Today we look at wine, ethanol, and biofuels, and their effect on hunger and the economy.
"If my grandfather could taste what I'm turning into alcohol, he'd turn over in his grave."
The combination of a glut in wine and increased oil prices have led grape growers, and even genuine wine producers, to start turning better and better grades of wine into ethanol. In 2005, French producers turned enough wine to make 133 million bottles into fuel. And the trend continues.
There is so much surplus wine in Europe that the European Union is holding it in vast multi-million gallon wine "lakes." In 2007 it auctioned off 18 million gallons for ethanol production.
Australia, too, is looking to get in on the action, hoping to turn some of its wine into ethanol (though recent droughts, discussed at some length here, might change that).
Good, right? Well, maybe not. The whole purpose is to prop up wine prices, not to create biofuel. It turns out not only that wine is an incredibly expensive and inefficient biofuel, but that biofuel itself might have some hidden problems that were not adequately considered. Not big problems, just little things like crippling inflation and actual starvation.
Let's start this look by giving a well-deserved shout-out to the California wine growers, who had the good sense to look at the whole concept. It takes about 10 gallons of wine to make a gallon of ethanol. Add to that the cost to process it, to transport it, etc., and the need to keep its price competitive with oil (even at $100/bbl), and it becomes cost-prohibitive. It makes more sense, if you can't sell your grapes for wine, to pull them up and grow something else. The only reason Europe is doing it is to subsidize their wine growers.
What else happens, though, when you start making ethanol out of other agricultural products, the ones people actually eat, and the ones that are not in a glut? In particular, what happens when the government subsidizes such production for political reasons, not economic or environmental ones? Let's see, shall we?
Ethanol can be made from lots of different sources. The two big ones these days are corn and sugar. Environmentally, they are simply not competitive. Corn ethanol offers a 0-3% reduction in greenhouse gas emissions. Sugar ethanol offers a 50-70% reduction in the same gasses. Guess which one the United States government subsidizes? If you guessed "corn" you win. Here's another one. Guess which one the United States government hits with a $0.53/gallon import tariff? Yup, sugar. But why?

Have you ever heard the phrase "Big Sugar"? If you haven't, you should Google it. It is one of the most powerful lobbies in the country, controlled by a tiny handful of companies.
Biofuels are contributing to inflation and hunger world-wide. Have you bought a bagel lately? Did you notice how much more it cost than last year? Bakers are paying three times what they paid year ago for flour. Why? Part of the increase is the increased cost of oil, with increased transportation costs. But a bigger part is the move on agricultural land from food production to biofuel production.
Start with a basic food-fact, calories.

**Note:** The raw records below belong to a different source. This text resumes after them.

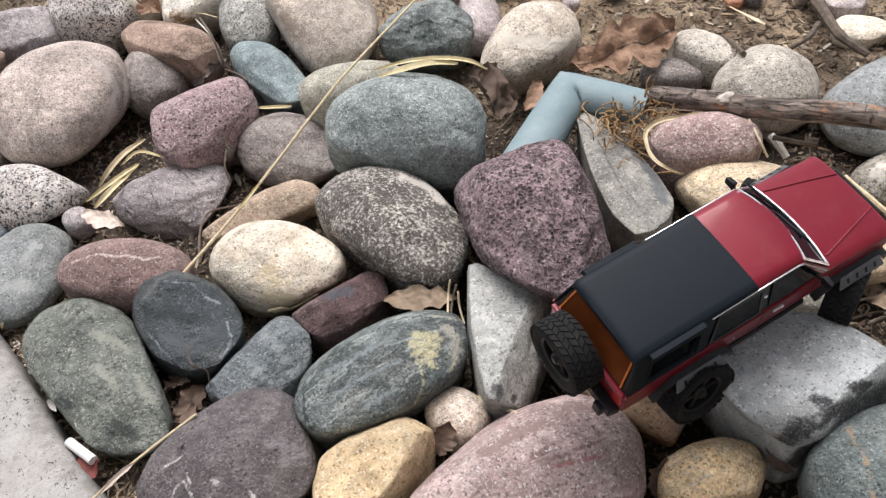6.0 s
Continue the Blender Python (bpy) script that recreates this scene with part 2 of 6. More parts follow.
mark("darkred", (0.075, 0.08, 0.095), 0.0052, 0.0045, (-0.0075, 0.0025, 0.0144), (0.0095, -0.0026, 0.0128))
mark("cream", (0.62, 0.52, 0.34), 0.0090, 0.0100, (0.0133, -0.0265, 0.0201), (0.0281, -0.0302, 0.0148))
mark("cream", (0.62, 0.52, 0.34), 0.0090, 0.0100, (0.0194, -0.0381, 0.0069), (0.0353, -0.0307, -0.0013))
mark("cream", (0.24, 0.19, 0.12), 0.0022, 0.0022, (0.0429, -0.0289, 0.0060), (0.0488, -0.0230, 0.0096))
mark("cream", (0.24, 0.19, 0.12), 0.0022, 0.0022, (0.0399, -0.0155, -0.0111), (0.0501, -0.0140, -0.0023))
mark("cream", (0.24, 0.19, 0.12), 0.0022, 0.0022, (0.0598, -0.0079, 0.0086), (0.0616, -0.0003, 0.0071))
mark("purplegrey", (0.62, 0.6, 0.58), 0.0011, 0.0009, (-0.0222, 0.0295, 0.0301), (-0.0169, 0.0213, 0.0341), (-0.0114, 0.0175, 0.0356))
mark("purplegrey", (0.62, 0.6, 0.58), 0.0011, 0.0009, (-0.0380, 0.0162, 0.0246), (-0.0305, 0.0149, 0.0287), (-0.0270, 0.0105, 0.0317), (-0.0326, 0.0033, 0.0298), (-0.0376, -0.0020, 0.0264), (-0.0320, -0.0074, 0.0267))
mark("purplegrey", (0.62, 0.6, 0.58), 0.0011, 0.0009, (-0.0227, 0.0104, 0.0340), (-0.0272, 0.0064, 0.0322))
mark("purplegrey", (0.62, 0.6, 0.58), 0.0011, 0.0009, (-0.0457, 0.0034, 0.0211), (-0.0489, 0.0038, 0.0185))
mark("purplegrey", (0.62, 0.6, 0.58), 0.0011, 0.0009, (-0.0200, -0.0274, 0.0224), (-0.0233, -0.0325, 0.0186))
mark("purplegrey", (0.6, 0.58, 0.56), 0.0022, 0.0016, (-0.0232, -0.0076, 0.0302))
mark("purplegrey", (0.6, 0.58, 0.56), 0.0022, 0.0016, (-0.0417, 0.0244, 0.0198))
mark("purplegrey", (0.6, 0.58, 0.56), 0.0022, 0.0016, (-0.0497, 0.0112, 0.0179))
mark("purplegrey", (0.25, 0.235, 0.24), 0.0045, 0.0045, (0.0111, -0.0302, 0.0320), (0.0111, -0.0474, 0.0222))
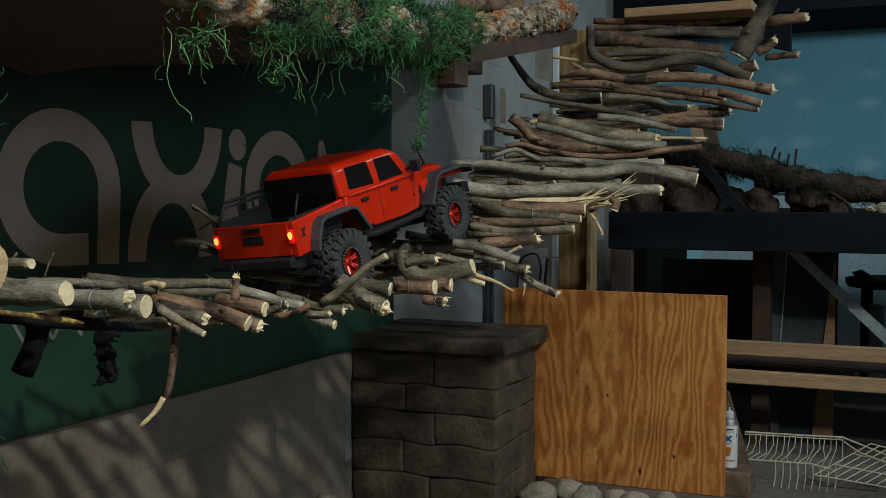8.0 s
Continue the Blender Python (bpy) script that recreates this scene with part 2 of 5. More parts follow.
def plywood():
    """Rotary-cut veneer: contour-like grain, knots and a warm varnish tone."""
    m = mat("fir_plywood", (0.36, 0.097, 0.0125), (0.69, 0.32, 0.09), 4, 0.5, bump=0.12, fine=300, stretch=(1, 1, 0.15), depth=0.001)
    N, L = m.node_tree.nodes, m.node_tree.links
    tc = N["Texture Coordinate"].outputs["Object"]
    mp = N.new("ShaderNodeMapping")
    mp.inputs["Scale"].default_value = (6.0, 1, 1.2)
    mp.inputs["Location"].default_value = (0.3, 0, 2.2)
    L.new(tc, mp.inputs[0])
    n = N.new("ShaderNodeTexNoise")
    n.inputs["Scale"].default_value, n.inputs["Detail"].default_value, n.inputs["Roughness"].default_value = 1.0, 3.0, 0.45
    L.new(mp.outputs[0], n.inputs["Vector"])
    sx = N.new("ShaderNodeSeparateXYZ")
    L.new(tc, sx.inputs[0])
    k1 = N.new("ShaderNodeMath")
    k1.operation = "MULTIPLY"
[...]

A calorie is a description of energy calculated in heat:
Any of several approximately equal units of heat, each measured as the quantity of heat required to raise the temperature of 1 gram of water by 1°C from a standard initial temperature, especially from 3.98°C, 14.5°C, or 19.5°C, at 1 atmosphere pressure.

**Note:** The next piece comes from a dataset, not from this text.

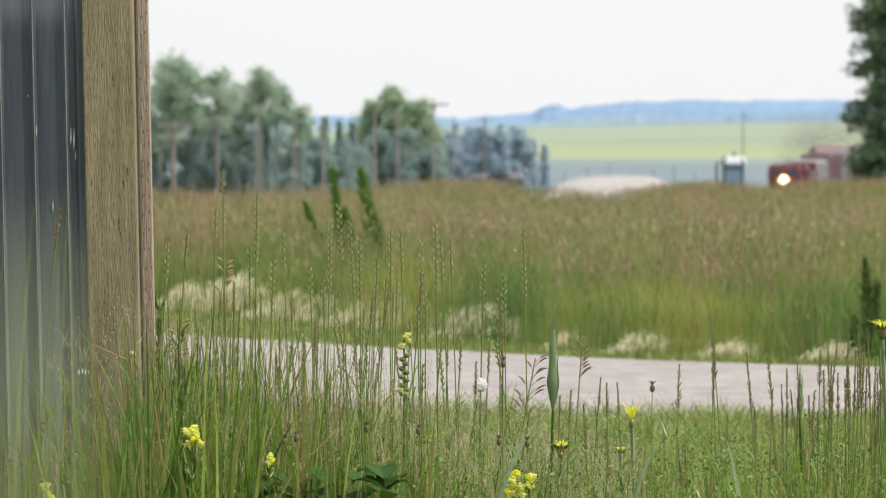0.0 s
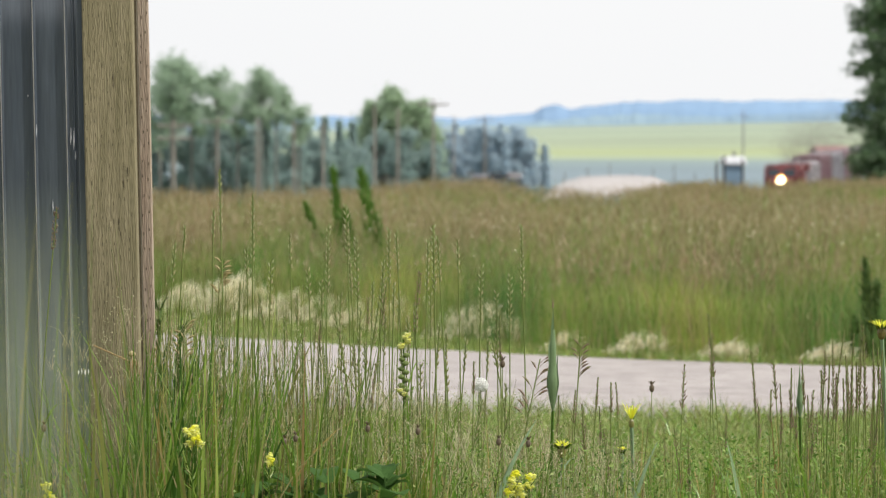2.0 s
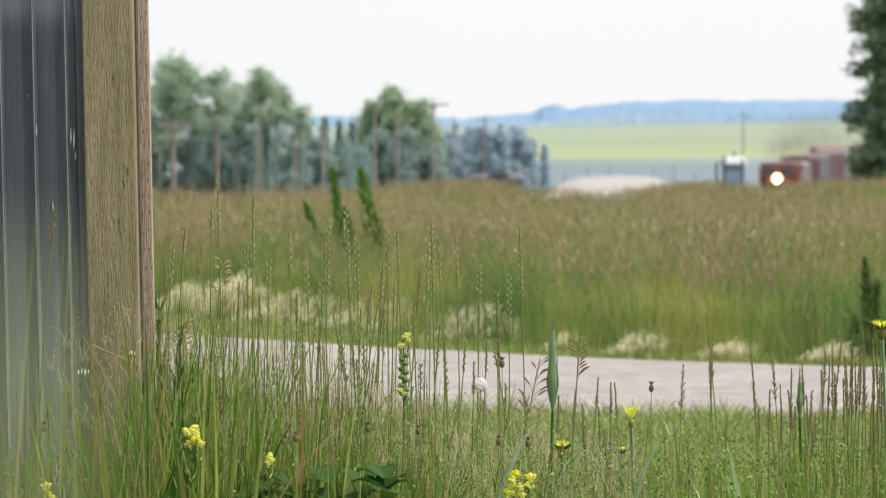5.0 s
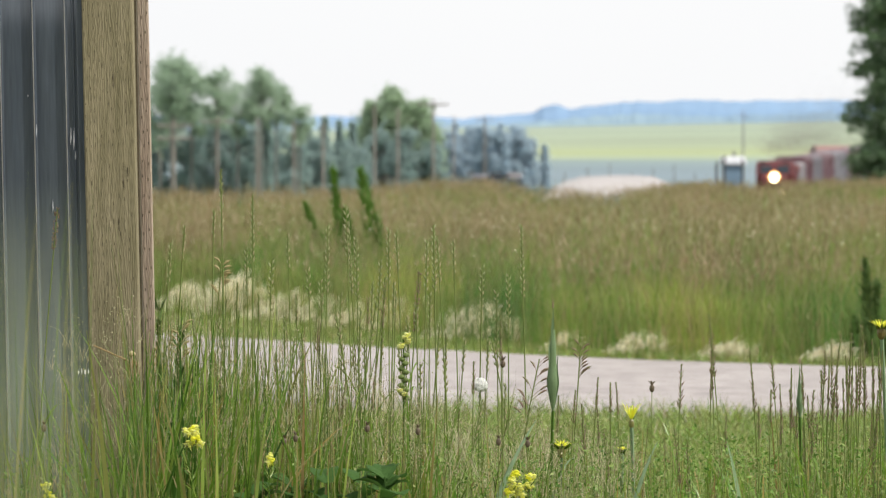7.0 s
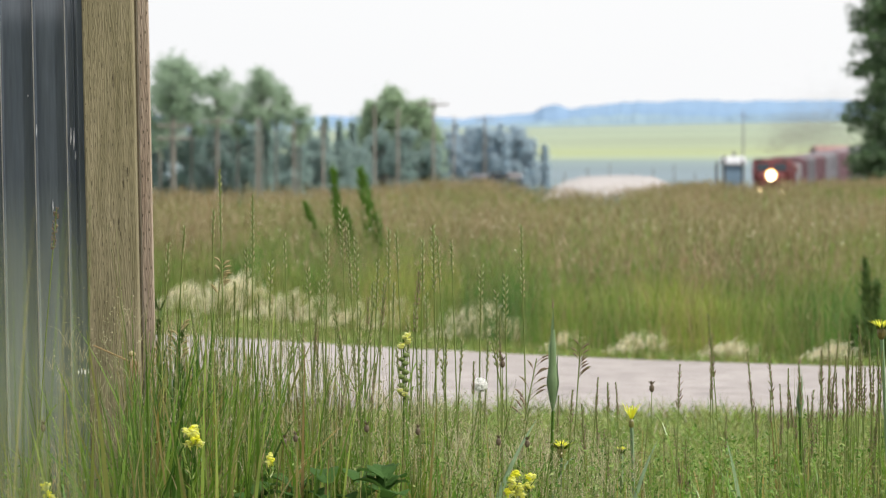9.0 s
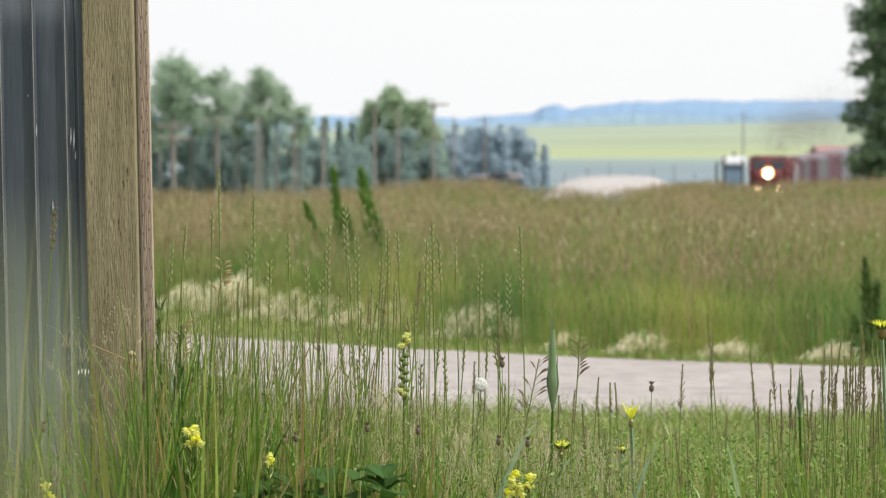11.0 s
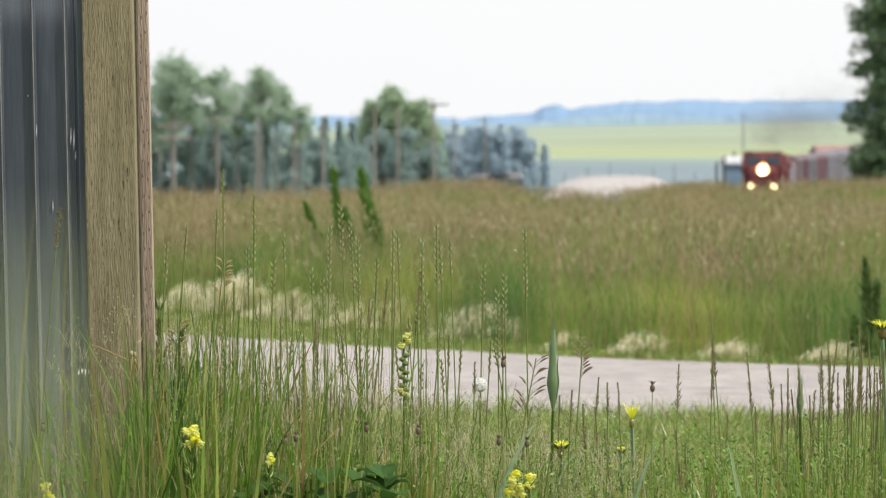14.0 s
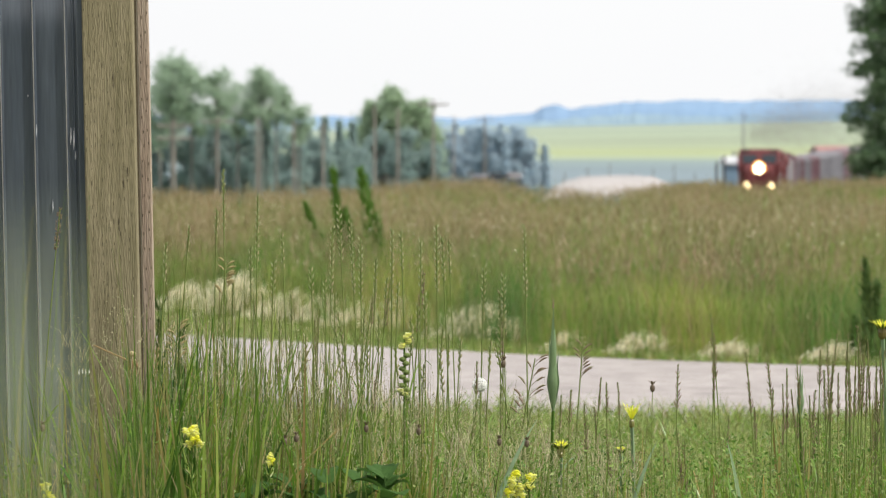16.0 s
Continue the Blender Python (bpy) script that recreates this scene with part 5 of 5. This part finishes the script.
# ---- what moves ----
WIND_T = [0, 0.5, 1, 1.5, 2, 2.5, 3, 3.5, 4, 6.5, 7, 7.5, 8, 8.5, 9, 11.5, 12, 12.5, 13, 13.5, 14, 14.5, 15, 15.5, 16]
WIND_A = [5, 2, 0, 0, 0, 0, -1, -3, -6, -1, 2, -3, -1, 2, 0, -3, -4, 2, -4, 2, 5, 9, 6, 0, 6]
WIND_B = [5, 0, 0, -1, -3, -1, -1, -3, -4, 0, -3, -3, 2, 0, -3, -1, 0, 0, 0, 0, -1, 3, 9, 8, 6]
WIND_C = [-7, -1, -12, -3, 6, 14, 11, 12, 3, 11, 6, -1, -6, -4, -3, 6, 3, 6, 5, 0, -4, -6, -3, -4, -7]
ROW_T = [0.5 * i for i in range(33)]


def gust(t, k):
    """Sway in the wind, in thousandths of the plant's height."""
    return float(np.interp(t, WIND_T, (WIND_A, WIND_B, WIND_C)[k % 3]))


def train_y(t):
    return 448.0 - 103.0 * t / 16.0


def motions():
    for ob, back, length in TRAIN:
        rows = []
        for i in range(17):
            t = float(i)
            y0 = train_y(t) + back
            y1 = y0 + length
            a, b = Vector((float(track_x(y0)), y0, rail_z(y0))), Vector((float(track_x(y1)), y1, rail_z(y1)))
            d = b - a
            rows.append((t, pose(*a, math.degrees(math.atan2(d.z, d.y)), 0, -math.degrees(math.atan2(d.x, d.y)))))
        walk(ob, rows)
    for ob, back, dx, z, ph in PUFFS:
        rows = []
        for i in range(17):
            t = float(i)
            y = train_y(t) + back
            rows.append((t, pose(float(track_x(y)) + dx + 0.4 * math.sin(0.7 * t + ph), y, rail_z(train_y(t)) + z + 0.3 * math.sin(0.5 * t + 2 * ph), 6 * math.sin(0.6 * t + ph), 0, 10 * math.sin(0.3 * t + ph))))
        walk(ob, rows)
    for i, ob in enumerate(VERGE):
        p = ob.location.copy()
        walk(ob, [(t, pose(p.x, p.y, p.z, 0, 0.022 * gust(t, i), 0)) for t in ROW_T])
    for i, (ob, p, k) in enumerate(SWAY):
        walk(ob, [(t, pose(*p, 0, k * 0.072 * gust(t + 0.07 * (i % 5), i), 0)) for t in ROW_T])


motions()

That energy can be used to fuel a car or to fuel a body. How do they correlate?
In agricultural terms, the world appetite for automotive fuel is insatiable. The grain required to fill a 25-gallon SUV gas tank with ethanol will feed one person for a year.
The UN says:
"People are simply being priced out of food markets. . . . We have never before had a situation where aggressive rises in food prices keep pricing our operations out of our reach."
Thirty percent of this year's grain harvest in the United States will go ethanol production. Ten percent will go in Europe. Additionally, the drive to increase biofuel production is leading to increased clearing in the Brazilian rain forest. In Mexico, the bread staple, the tortilla, has doubled in price this year, entirely from diversion of corn from food to biofuel. Wheat prices in Pakistan have doubled. Developing countries find themselves competing with cars and trucks for the very staple of life, bread.

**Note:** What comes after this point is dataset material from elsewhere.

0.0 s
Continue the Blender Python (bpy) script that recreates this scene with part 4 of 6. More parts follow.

But wait, there's more. You see, increased corn ethanol production is predicted in increase the Gulf of Mexico "Dead Zone":

What is the conclusion? Drink more wine. And on that note, today's Wine Tasting Note:
1997 Chateau Gloria St. JulienColor was medium garnet but slightly cloudy. The scent was very floral, with violet and lilacs, along wtih black fruit and a whiff of nutmeg. Blackcurrants and violets start the palate, followed by black raspberries and then soft tannins. It finished with a hint of bloody meat and black fruit. This was a little thin on the mouth feel, almost watered down. Finish was medium-long.
On the second night this was still floral, with a little unsweetened cocoa joining the blackberries on the nose. The palate still had the same blackberries and violets, but some leather, unsweetened cocoa and hints of tar were there, too. Finish was still medium-long, and the tannins softer.
If you have this, drink it now. It is good, not great, but it's not going to get any better.